Fellows in Focus: Amber Reid F’23 Elevates the Voices of Black Womxn and Girls
Published: January 7, 2025
Amber Reid F’23 was motivated to pursue her PhD in the Humanities by the silencing of Black voices within the healthcare system and beyond. In 2023, after earning her degree at Clark Atlanta University, Reid applied for and was awarded an ACLS Leading Edge Fellowship.
Today, Reid is using her humanities PhD every day as a research analyst at the Afiya Center, the only reproductive justice organization in North Texas founded and directed by Black womxn. There, she has witnessed firsthand the hardships that marginalized communities, including her own, face when research and policy are not translated into practice.
Her role at the center was made possible by the ACLS Leading Edge Fellowship, a program funded by the Mellon Foundation that places recent humanities and interpretive social science PhD graduates with nonprofit social justice organizations.
I don’t think I’ll ever be able to fully articulate how insightful, uplifting, healing, and beneficial this experience has been, but I am grateful. I am so very glad that the ACLS Leading Edge Fellowship is a part of my journey.
Amber Reid F’23
Left: Amber Reid F’23 presents on Reproductive Justice for individuals living with HIV.
Reid’s knowledge and mastery of cultural theory, feminist studies, and Africana studies allows her to center her research in storytelling that elevates the voices of Black womxn and girls. “The space we create is rooted in radical self-love to intentionally provide healing and nurturing for Black womxn when other spaces do not,” explained Reid.

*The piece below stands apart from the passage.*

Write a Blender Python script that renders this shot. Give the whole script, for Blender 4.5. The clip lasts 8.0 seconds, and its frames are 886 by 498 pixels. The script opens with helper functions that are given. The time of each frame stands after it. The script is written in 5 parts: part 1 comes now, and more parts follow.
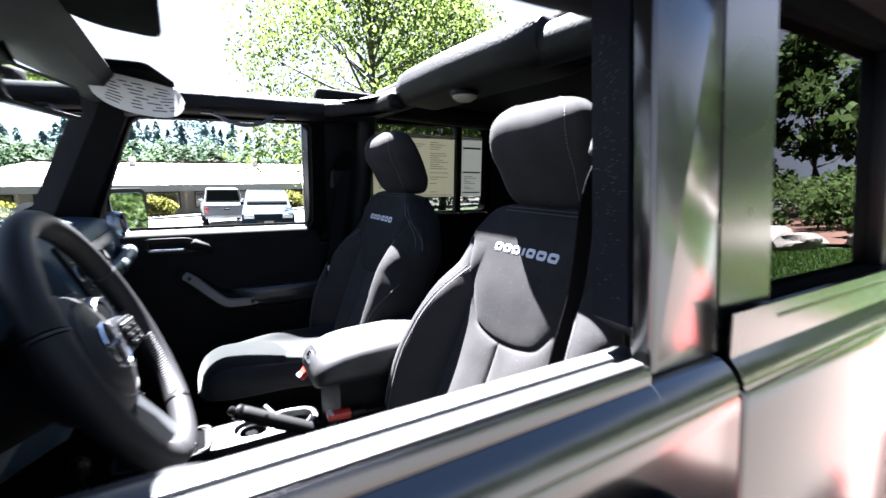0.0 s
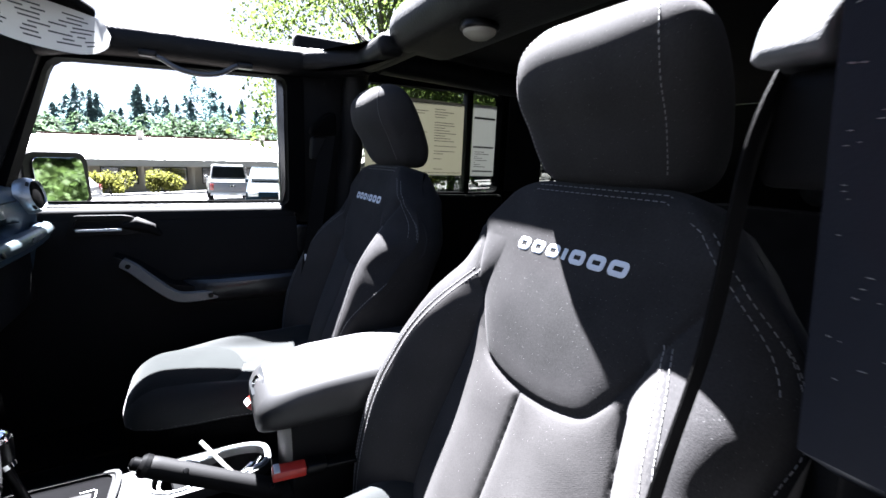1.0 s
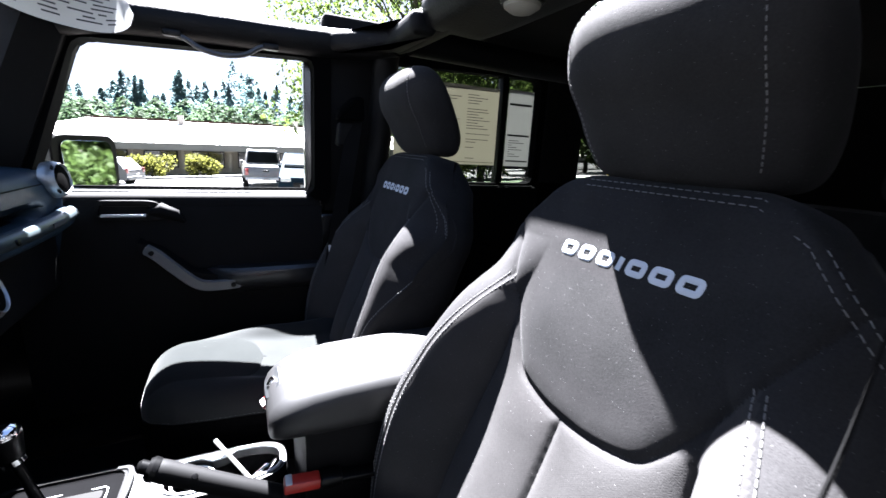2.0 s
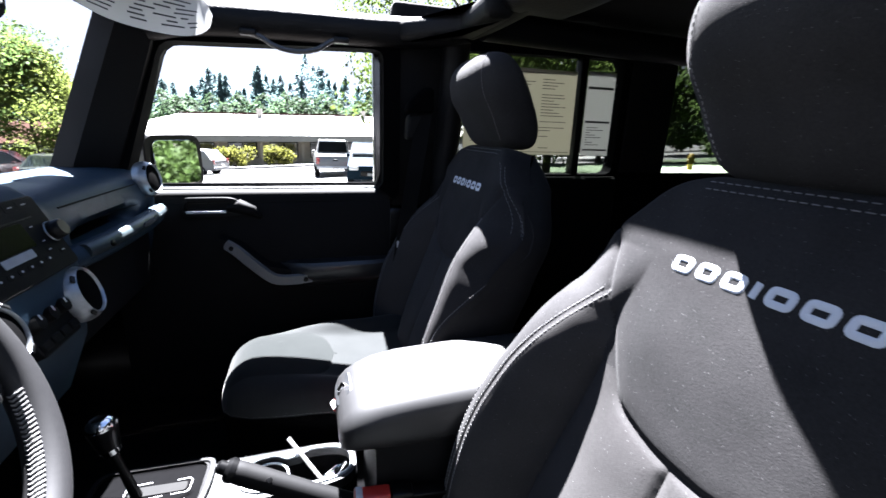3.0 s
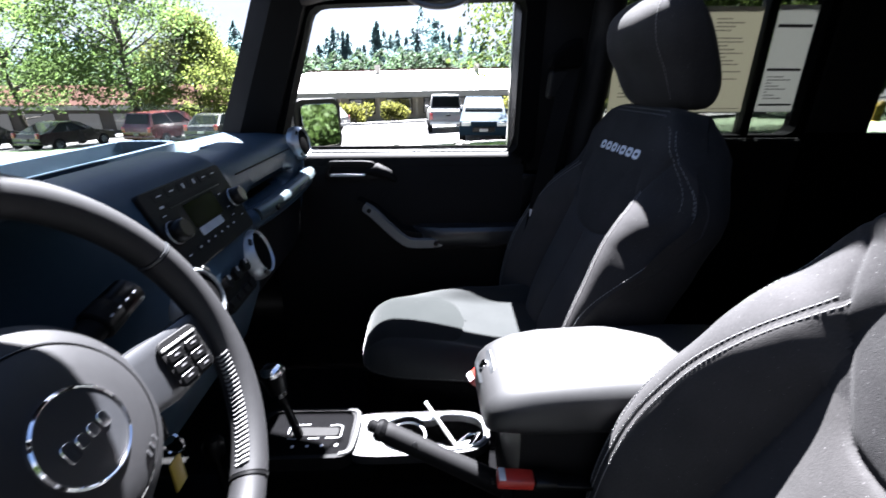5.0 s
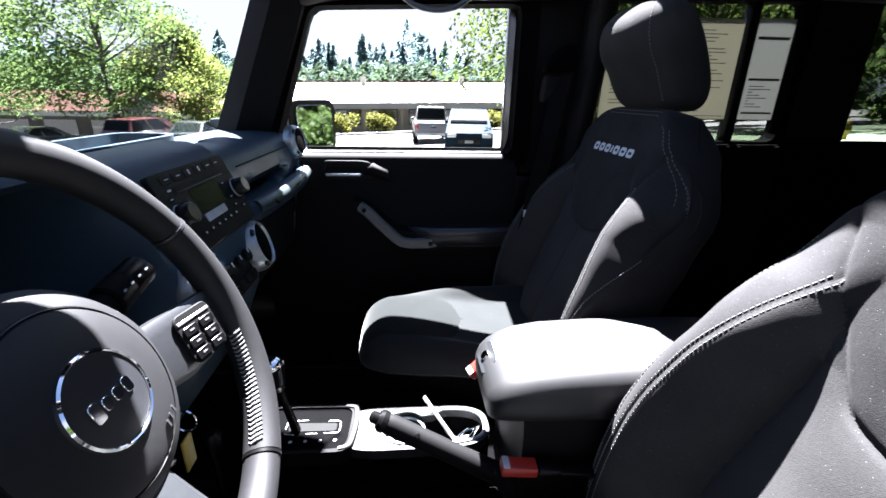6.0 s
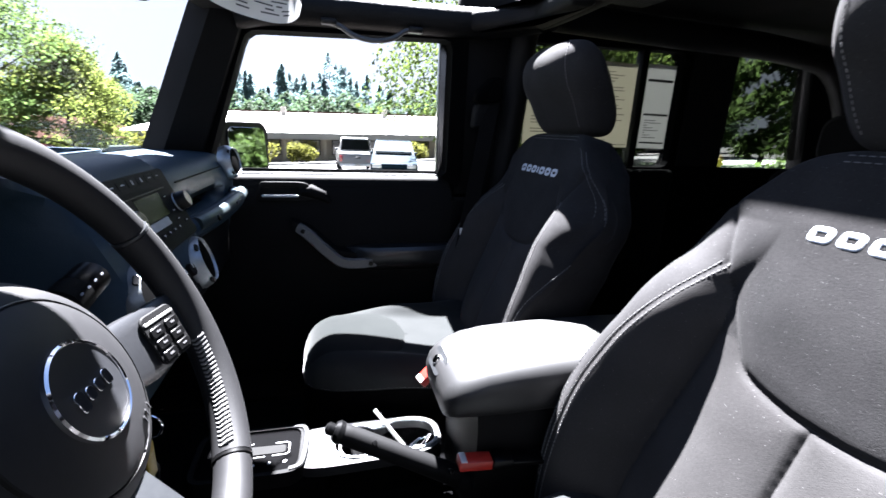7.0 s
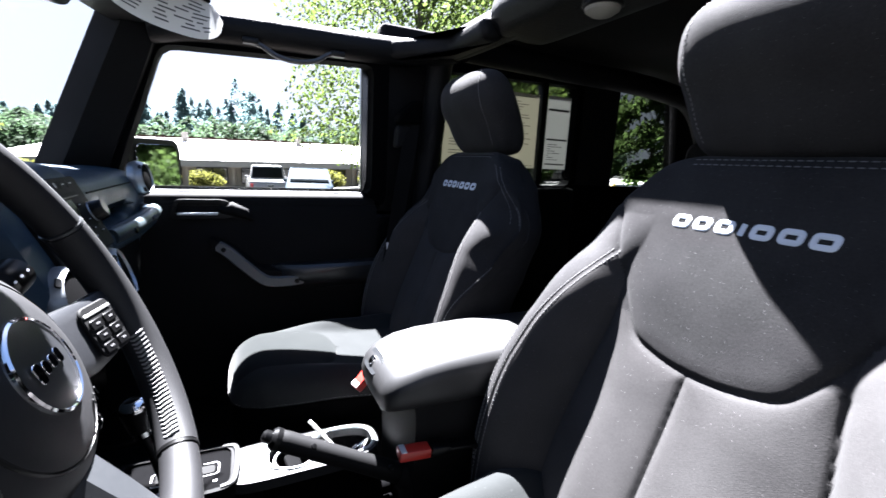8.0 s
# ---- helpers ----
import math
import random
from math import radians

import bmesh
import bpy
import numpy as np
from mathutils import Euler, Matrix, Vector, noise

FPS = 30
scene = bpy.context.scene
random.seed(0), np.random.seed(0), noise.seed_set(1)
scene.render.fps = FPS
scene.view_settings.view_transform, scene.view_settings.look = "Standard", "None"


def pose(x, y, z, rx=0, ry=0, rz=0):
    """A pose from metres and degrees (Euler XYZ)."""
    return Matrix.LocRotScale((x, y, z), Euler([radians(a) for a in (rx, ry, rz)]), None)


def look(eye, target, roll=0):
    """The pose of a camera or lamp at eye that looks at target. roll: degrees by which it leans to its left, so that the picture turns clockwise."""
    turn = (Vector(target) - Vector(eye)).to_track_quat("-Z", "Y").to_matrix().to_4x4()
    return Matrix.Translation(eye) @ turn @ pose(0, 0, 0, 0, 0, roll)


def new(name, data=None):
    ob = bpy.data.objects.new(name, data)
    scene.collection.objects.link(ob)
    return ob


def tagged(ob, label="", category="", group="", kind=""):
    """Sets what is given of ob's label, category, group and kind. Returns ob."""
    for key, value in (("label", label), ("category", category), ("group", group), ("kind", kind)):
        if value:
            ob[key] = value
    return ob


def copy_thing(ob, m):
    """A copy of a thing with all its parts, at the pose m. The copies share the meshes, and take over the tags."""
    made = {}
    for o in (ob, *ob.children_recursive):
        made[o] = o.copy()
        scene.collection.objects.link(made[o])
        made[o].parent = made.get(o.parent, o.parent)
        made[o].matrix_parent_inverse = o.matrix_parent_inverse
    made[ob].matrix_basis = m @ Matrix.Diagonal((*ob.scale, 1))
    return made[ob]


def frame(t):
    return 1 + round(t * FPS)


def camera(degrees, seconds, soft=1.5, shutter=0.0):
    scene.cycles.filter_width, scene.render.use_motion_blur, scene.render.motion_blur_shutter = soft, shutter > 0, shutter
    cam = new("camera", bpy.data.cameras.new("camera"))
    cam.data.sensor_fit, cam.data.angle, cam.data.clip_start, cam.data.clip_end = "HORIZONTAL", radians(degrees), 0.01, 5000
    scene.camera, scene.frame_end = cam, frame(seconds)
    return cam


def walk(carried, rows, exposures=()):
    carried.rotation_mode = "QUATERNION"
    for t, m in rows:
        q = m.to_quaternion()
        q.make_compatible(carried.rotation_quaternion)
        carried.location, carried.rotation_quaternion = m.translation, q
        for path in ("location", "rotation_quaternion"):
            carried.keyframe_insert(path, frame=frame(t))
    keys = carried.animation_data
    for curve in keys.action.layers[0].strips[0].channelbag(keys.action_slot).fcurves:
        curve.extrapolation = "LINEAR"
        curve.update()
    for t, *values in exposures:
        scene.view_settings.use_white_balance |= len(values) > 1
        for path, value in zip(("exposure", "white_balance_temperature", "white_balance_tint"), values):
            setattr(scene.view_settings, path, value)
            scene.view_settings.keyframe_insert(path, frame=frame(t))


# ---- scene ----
cam = camera(92.2, 8.0, shutter=0.5)
PATH = [
    (0, (-0.578, -1.026, 1.441), (0.432, 0.67, 1.119), 0.8),
    (0.5, (-0.459, -0.85, 1.415), (0.544, 0.852, 1.108), 2.0),
    (1, (-0.411, -0.77, 1.409), (0.567, 0.929, 1.011), 2.4),
    (2.5, (-0.376, -0.67, 1.414), (0.365, 1.124, 0.935), 3.0),
    (3, (-0.377, -0.634, 1.426), (0.208, 1.204, 0.897), 1.8),
    (3.5, (-0.371, -0.607, 1.445), (0.117, 1.242, 0.86), 1.4),
    (4, (-0.391, -0.582, 1.452), (-0.019, 1.274, 0.809), 1.5),
    (4.5, (-0.413, -0.572, 1.453), (-0.176, 1.298, 0.785), 1.2),
    (5, (-0.44, -0.568, 1.442), (-0.345, 1.293, 0.714), -0.0),
    (5.2, (-0.449, -0.571, 1.434), (-0.395, 1.281, 0.679), -0.4),
    (6.3, (-0.485, -0.594, 1.409), (-0.228, 1.284, 0.771), 0.9),
    (6.5, (-0.496, -0.602, 1.406), (-0.173, 1.273, 0.789), 0.4),
    (7, (-0.518, -0.629, 1.391), (-0.009, 1.23, 0.857), 2.4),
    (7.5, (-0.541, -0.657, 1.375), (0.153, 1.162, 0.917), 2.5),
    (8, (-0.555, -0.682, 1.36), (0.307, 1.08, 0.968), 2.8),
]
walk(cam, [(t, look(eye, target, roll)) for t, eye, target, roll in PATH], exposures=[(0.0, 5.35, 5850, 14), (1.0, 5.4, 5850, 14), (2.5, 5.25, 5850, 14), (3.5, 5.1, 5850, 14), (8.0, 5.08, 5850, 14)])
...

Part of her work to increase awareness of issues facing Black womxn and girls involves Reid collecting data, analyzing it, and publishing reports. She collaboratively wrote the Afiya Center’s 2024 State of Black Womxn in Texas Report, which includes articles that examine the condemning, criminalization, and silencing of Black womxn beginning in girlhood.
As a Leading Edge Fellow, Reid’s work has led her to strategic planning with Dr. Loretta Ross, a “Mother” of the reproductive justice movement whose efforts are co-led by Dr. Jallicia Jolly of the BREHA Collective at Amherst College. She has also traveled as far as Lima, Peru to gain a better understanding of discrimination in healthcare, specifically when it comes to HIV research and care.
“I have had opportunities I would have never imagined because of my participation in this program,” stated Reid. “My professional network has grown tremendously, meeting other hardworking individuals in both the HIV and reproductive justice movements.”
Reid’s network grew through the virtual mentoring component and career development programming provided by ACLS, including a recent seminar in Chicago.
Current Leading Edge Fellows are paired with ACLS alumni mentors, who have navigated the transition from PhD to the nonprofit sector through either the ACLS Leading Edge or Public Fellows programs. For Reid, her mentor and fellow mentees normalized challenges and dispelled concerns surrounding imposter syndrome and future planning.
Likewise, the career development seminar allowed Reid to evaluate her personal and professional goals and how they align. She conversed with fellows and a number of ACLS alumni with a range of skills and backgrounds and concluded that she did not have to pursue just one area of interest.
Reid’s participation in the fellowship stemmed from her own experiences as a counselor and her research into the unique challenges that Black womxn face within a larger historical context. The Afiya Center’s mission to respond to those challenges felt like a call to action for Reid, and she remains hopeful that others like her, who have a passion for this work, will answer their call as well.
“I don’t think I’ll ever be able to fully articulate how insightful, uplifting, healing, and beneficial this experience has been, but I am grateful,” stated Reid. “I am so very glad that the ACLS Leading Edge Fellowship is a part of my journey.”
ACLS Leading Edge Fellowship
The ACLS Leading Edge Fellowship program aims to demonstrate the potential of humanistic knowledge and methods to solve problems, build capacity, and advance social justice and equity. The fellowships support recent PhDs in the humanities and interpretive social sciences as they work with social justice organizations in communities across the United States.